Öte yandan, karanlık bir gecede Tahran’dan balistik füze programına ilişkin 100 tonluk belgeleri İran liderliğinin ruhu duymadan çalanlar da mutlaka cinlerdi. Bu yüzden, İsrail belgelerin elinde olduğunu açıklayana kadar İranlılar bunu fark edememişlerdi bile.
Görünüşe bakılırsa İsrail’in cinleri, Veliyy-i Fakih’in cinlerinden daha güçlü. İranlı nükleer bilimci Muhsin Fahrizade’yi de kesin cinler öldürdü. Zira eşi de arabada olmasına rağmen halen hayatta iken Fahrizade’yi cinlerden başka kim öldürmüş olabilir.

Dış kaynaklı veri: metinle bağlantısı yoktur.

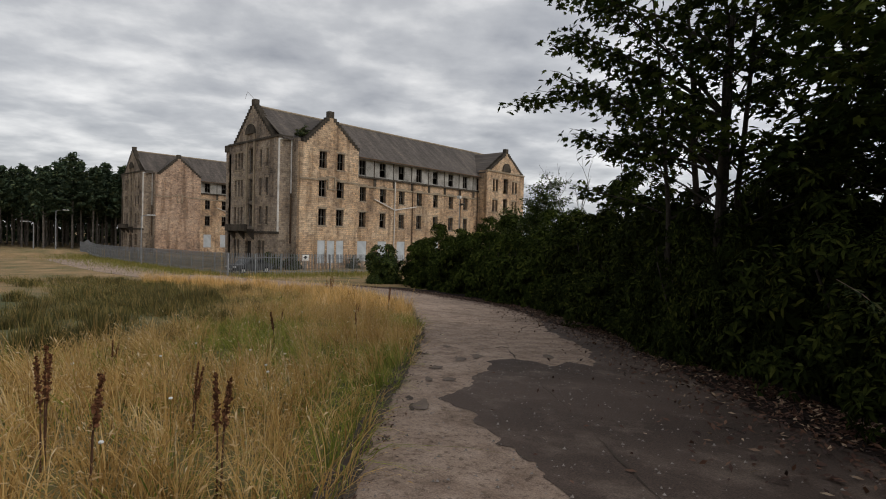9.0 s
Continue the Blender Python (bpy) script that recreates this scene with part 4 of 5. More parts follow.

Daha sonra, Rehber’in sözlerini ciddiye alan İran Genelkurmay Başkanlığı Sözcüsü Tuğgeneral Ebulfazl Şikarçi de hızını alamayıp birkaç gün önce İsrail’i İran nükleer tesislerine saldırma hatasında bulunursa İran ordusunun Tel Aviv’i yerle bir edeceği ile tehdit etti.
Peki, tüm bu kötü eylemleri İran’ı zayıflatmak için cinler yapıyorlarsa, Şikarçi neden İsrail’i tehdit etti?!
Doğrusu İran halkı hiç de kıskanılacak bir durumda değil. Hamaney’in cinlerle ilgili açıklamaları ve dünyanın tek işleri ona karşı komplo kurmak olan düşmanlarla dolu, kendisinin ise masum olduğu takıntısıyla birlikte, şimdi İranlıların Veliyy-i Fakih’in bu inancını doğrulayacak kanıt ve deliller bulmaları gerekiyor.
Yakında bilim adamları ve doktorlardan, ülkenin gittikçe azalan kaynaklarını koronavirüsünü ABD’nin İranlılardan kurtulmak için özel olarak ürettiğini (Hamaney’e göre) kanıtlamak için tüketmeleri istenmesi uzak bir ihtimal değil.
Keza düşmanlarla iş birliği yapan cinlere hizmet eden İranlıları tespit edecek bir yöntem bulmaları da.
Zira Donkişotvari bir savaş yürüten “Devrimin Bilge Lideri” kesinlikle yanılmaz.
Sonuç olarak, eğer Hamaney İsrail değil de cinler diyorsa, suçlu cinlerdir!